The investment world has too long ignored the needs of women, often to its own detriment. As part of International Women’s Day, Lynne Ford of Calvert Investment Distributors asks whether 2014 could be the year of women’s investment.
The investing world at large has a long history of missing the boat when it comes to women’s issues, but this could be the year when that finally starts to change. A confluence of various factors, both positive and negative, may just make 2014 the year of women’s investment.
Things are certainly better for women now than they’ve ever been. Around the world, women outnumber men in colleges and universities, and are increasingly filling senior positions in the work force.
According to State Farm, women account for 45% of American millionaires, and about two-thirds of US wealth is expected to be in women’s hands by 2030.
And yet, despite the improvement in their autonomy and earning power, women lag significantly behind men in their retirement planning, especially when it comes to investing.
That gap may start to shrink this year. Indeed, there has been a recent, dramatic increase in the number of women seeking out financial advisers. According to a survey by research firm Phoenix Marketing International, nearly half (49%) of female respondents relied on a financial adviser in 2013, an increase of 41% since 2007.
Headlines across media outlets proclaim the rise of the female investor. Not only is this because women have more money to invest, but also because women may actually be better investors than men.

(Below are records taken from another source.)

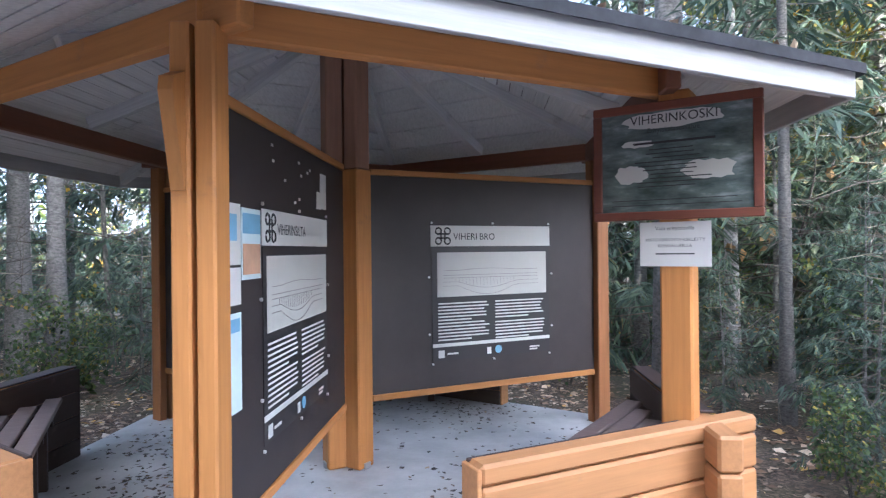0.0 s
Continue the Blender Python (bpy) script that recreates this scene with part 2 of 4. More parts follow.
M_brownleaf = leafy("brown_fallen_leaves", [(0, (0.07, 0.04, 0.027)), (0.4, (0.15, 0.086, 0.056)), (0.75, (0.26, 0.155, 0.095)), (0.95, (0.42, 0.28, 0.17)), (1, (0.55, 0.4, 0.12))], 0.65, 0.05)
M_wetleaf = leafy("wet_leaves", [(0, (0.03, 0.022, 0.018)), (0.6, (0.075, 0.05, 0.036)), (0.93, (0.15, 0.1, 0.07)), (1, (0.4, 0.3, 0.2))], 0.5, 0.0)
M_round = leafy("leaves_round", [(0, (0.072, 0.156, 0.071)), (0.6, (0.144, 0.264, 0.128)), (0.92, (0.240, 0.360, 0.142)), (1, (0.480, 0.432, 0.085))])
M_alder = leafy("leaves_alder", [(0, (0.05, 0.085, 0.032)), (0.55, (0.1, 0.15, 0.055)), (0.8, (0.18, 0.21, 0.06)), (0.94, (0.38, 0.3, 0.05)), (1, (0.5, 0.32, 0.04))], 0.5, 0.4)
M_rowan_mix = leafy("leaves_rowan_mixed", [(0, (0.1, 0.16, 0.095)), (0.5, (0.2, 0.27, 0.15)), (0.68, (0.37, 0.34, 0.13)), (0.86, (0.62, 0.39, 0.11)), (1, (0.5, 0.23, 0.1))], 0.5, 0.42)
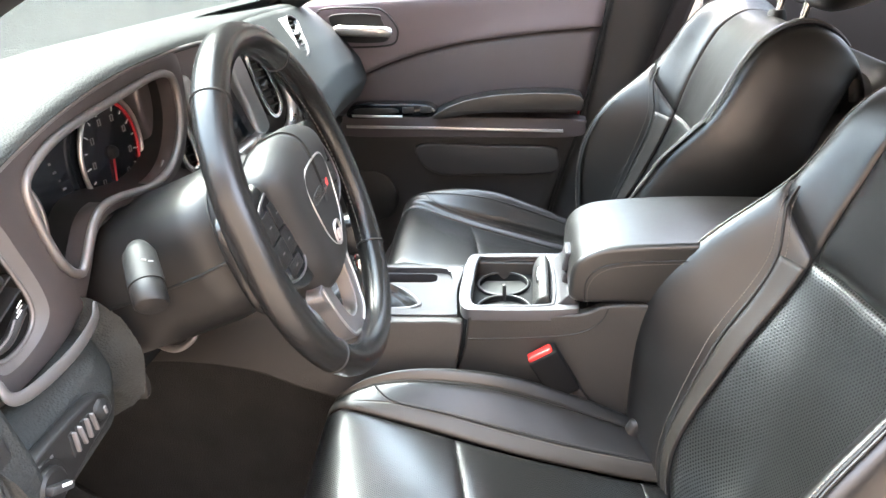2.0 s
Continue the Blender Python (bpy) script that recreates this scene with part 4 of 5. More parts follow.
tube("fascia_lower_edge", spline([(-.281, -.203, .938), (-.279, -.201, .923), (-.277, -.188, .9155), (-.276, -.156, .913), (-.276, -.117, .915), (-.278, -.085, .923), (-.282, -.073, .934)], 44), 0.0062, BEZEL, dash, "bright lower trim edge", sides=12, flat=0.5, up=(1, 0, 0), radii=[0.0020 + 0.0040 * math.sin(math.pi * k / 43) ** 0.5 for k in range(44)])
vv = [(-0.2925, y, z) for y, z in VB] + [(-0.2985, y, z) for y, z in VENT]
solid("vent_bevel", vv, [(i, (i + 1) % 50, 50 + (i + 1) % 50, 50 + i) for i in range(50)], BEZEL, dash, "pale bevel round the vent")
tube("cluster_bezel", [(-0.291, y, z) for y, z in CLUSTER], 0.0042, BEZEL, dash, "pale satin lip round the gauges", closed=True, sides=10)
tube("vent_bezel", [(-0.2975, y, z) for y, z in VENT], 0.0022, BEZEL, dash, "pale satin lip round the vent", closed=True, sides=10)


def duct(name, ring, x0, x1, mat, parent, shrink=0.88, shift=0.0, lean=0.0):
    cy = sum(p[0] for p in ring) / len(ring)
    cz = sum(p[1] for p in ring) / len(ring)
    k = len(ring)
    vv = [(x0 + lean * (cz - z), y, z) for y, z in ring] + [(x1, cy + shift + (y - cy) * shrink, cz + (z - cz) * shrink) for y, z in ring] + [(x1, cy, cz)]
    ff = [(i, (i + 1) % k, k + (i + 1) % k, k + i) for i in range(k)] + [(k + i, k + (i + 1) % k, 2 * k) for i in range(k)]
    return solid(name, vv, ff, mat, parent, sharp=40)


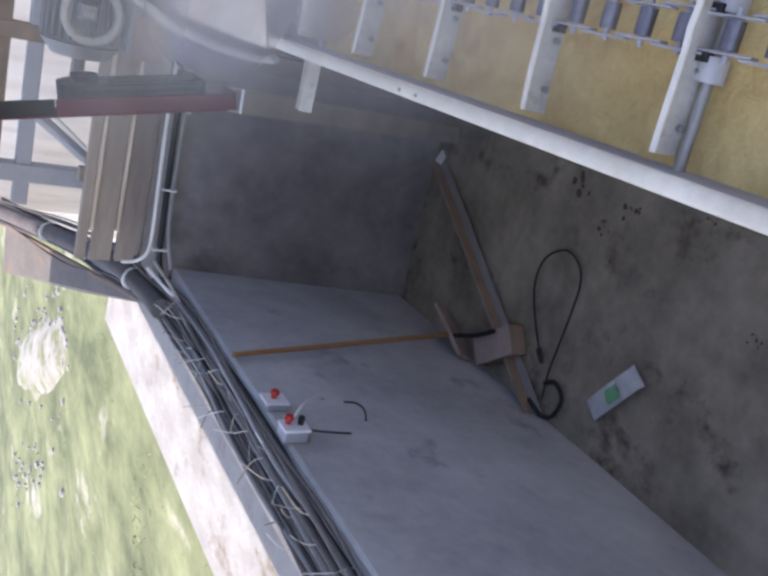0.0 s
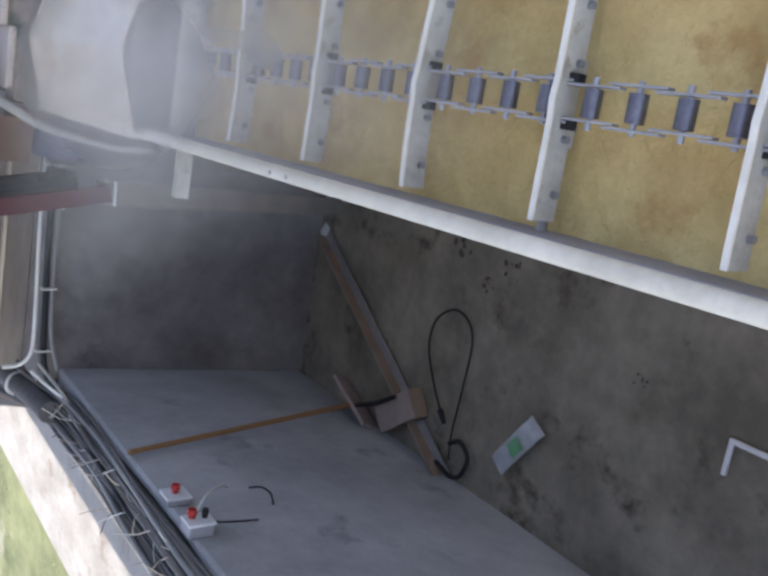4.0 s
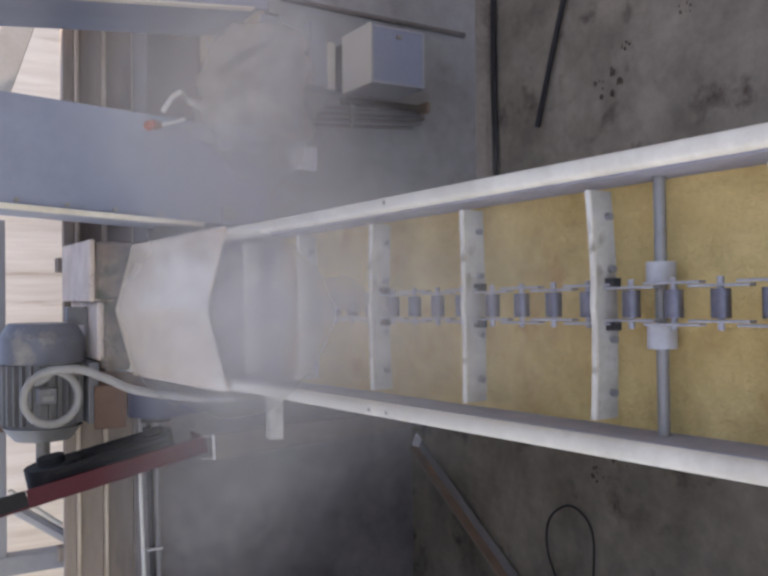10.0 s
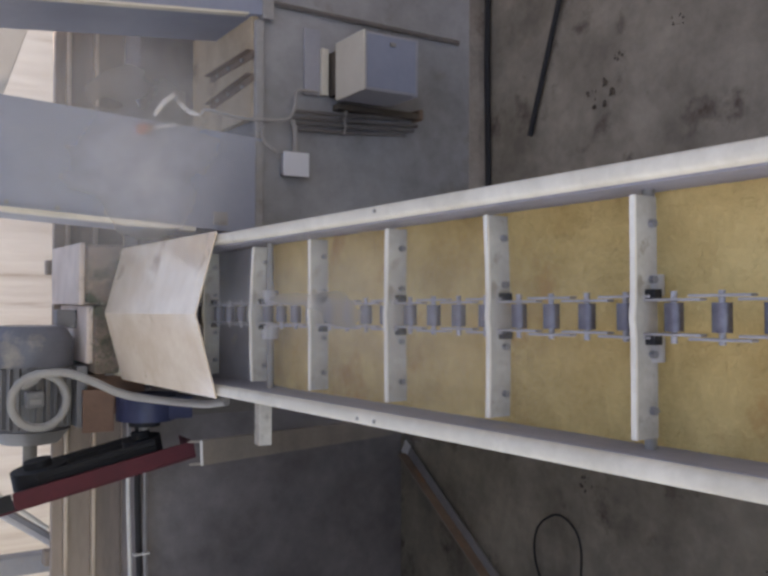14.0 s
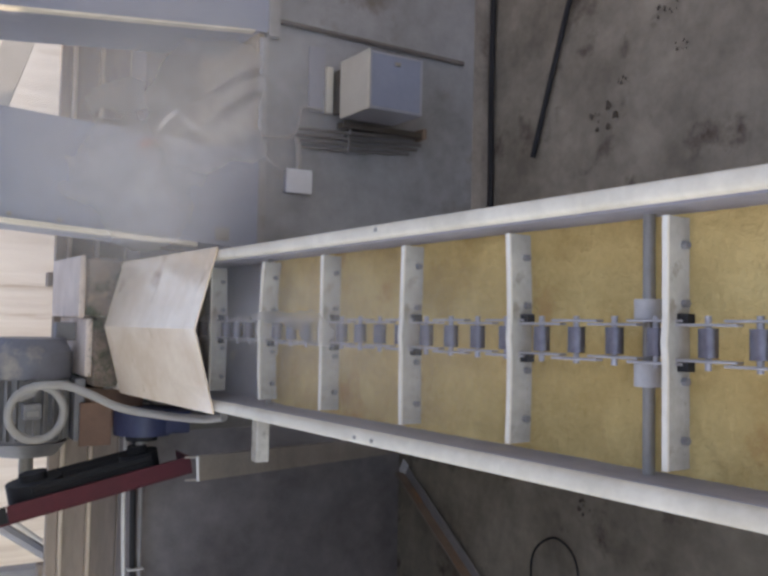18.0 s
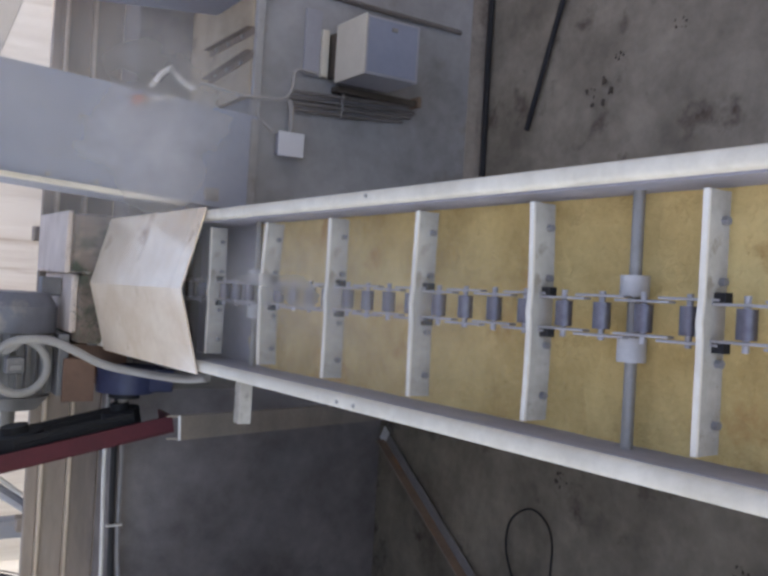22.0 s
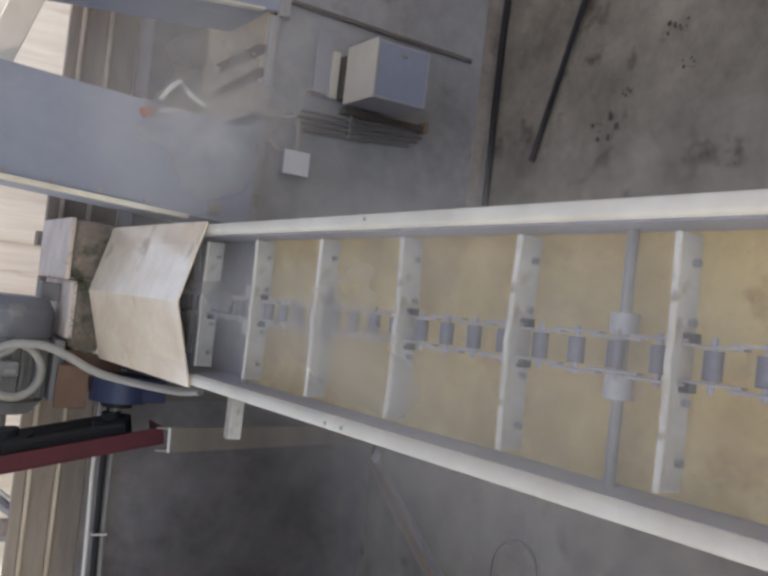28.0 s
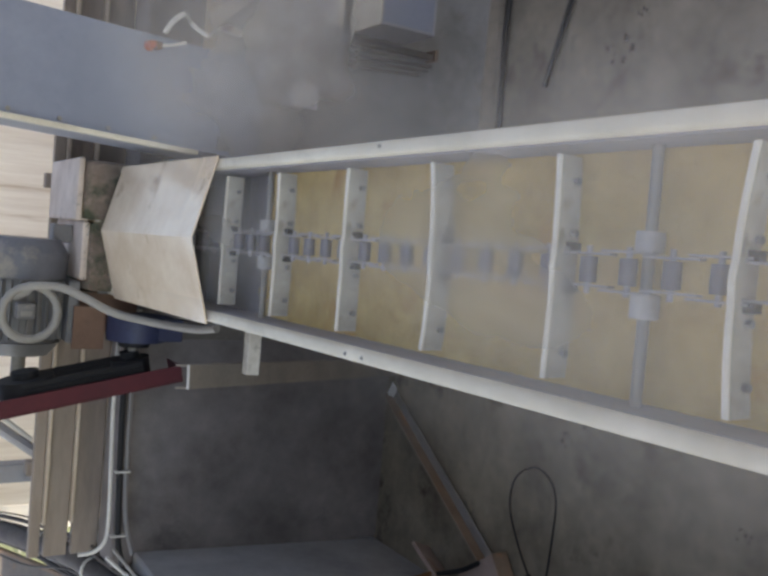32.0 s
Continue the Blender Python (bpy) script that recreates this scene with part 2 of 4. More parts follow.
PALESOIL = material("pale bare soil", (0.32, 0.31, 0.275), (0.2, 0.195, 0.15), 0.95, scale=2.6, fine=14, bump=0.4, mix=1.0, spots=(0.15, 0.165, 0.08), spot_scale=3.2, spot_at=0.5, streak=(1, 0.6, 1))
STONE = material("pale rubble", (0.42, 0.4, 0.37), (0.26, 0.245, 0.22), 0.95, scale=4, fine=30, bump=0.1)
TILE = material("roof sheet", (0.62, 0.6, 0.57), (0.5, 0.48, 0.45), 0.7, scale=1.5, fine=20, bump=0.1)
FOIL = material("silver packet film", (0.55, 0.56, 0.58), (0.4, 0.41, 0.43), 0.35, metal=0.3, scale=20, fine=60, bump=0.2)
GREENINK = material("green packet print", (0.16, 0.4, 0.22), (0.1, 0.3, 0.15), 0.5, scale=20, fine=60, bump=0.05)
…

Recent studies show that women tend to make more money in the financial markets than men because women take fewer risks. That might explain why female hedge fund managers outperform not only their male peers, but also the stock market as a whole.
Another dimension of women’s investing is also gaining traction. When invested dollars go out into the world, they can affect women both positively and negatively, and investors are paying more attention than ever before to where their money is going. This phenomenon is stronger among female investors.
US Trust conducted a recent survey of high-net-worth investors, asking how important environmental, social, and political factors were in evaluating a potential investment. Sixty-five percent of female respondents considered these factors to be “somewhat” or “extremely” important, compared with 42% of male respondents.
Just as we see consumers thinking more about the social and environmental impact of their purchases, so too are investors becoming more conscious about the power of their money, and women are leading the way.
Much work remains to be done to make the investment world a better place for women, but the momentum is growing. In the course of the coming year, Calvert will be exploring the many ways that investment matters to women.
We see good reason for optimism that 2014 will bring a transformation in women’s interactions with the financial markets. It’s high time for investment in, by, and for women.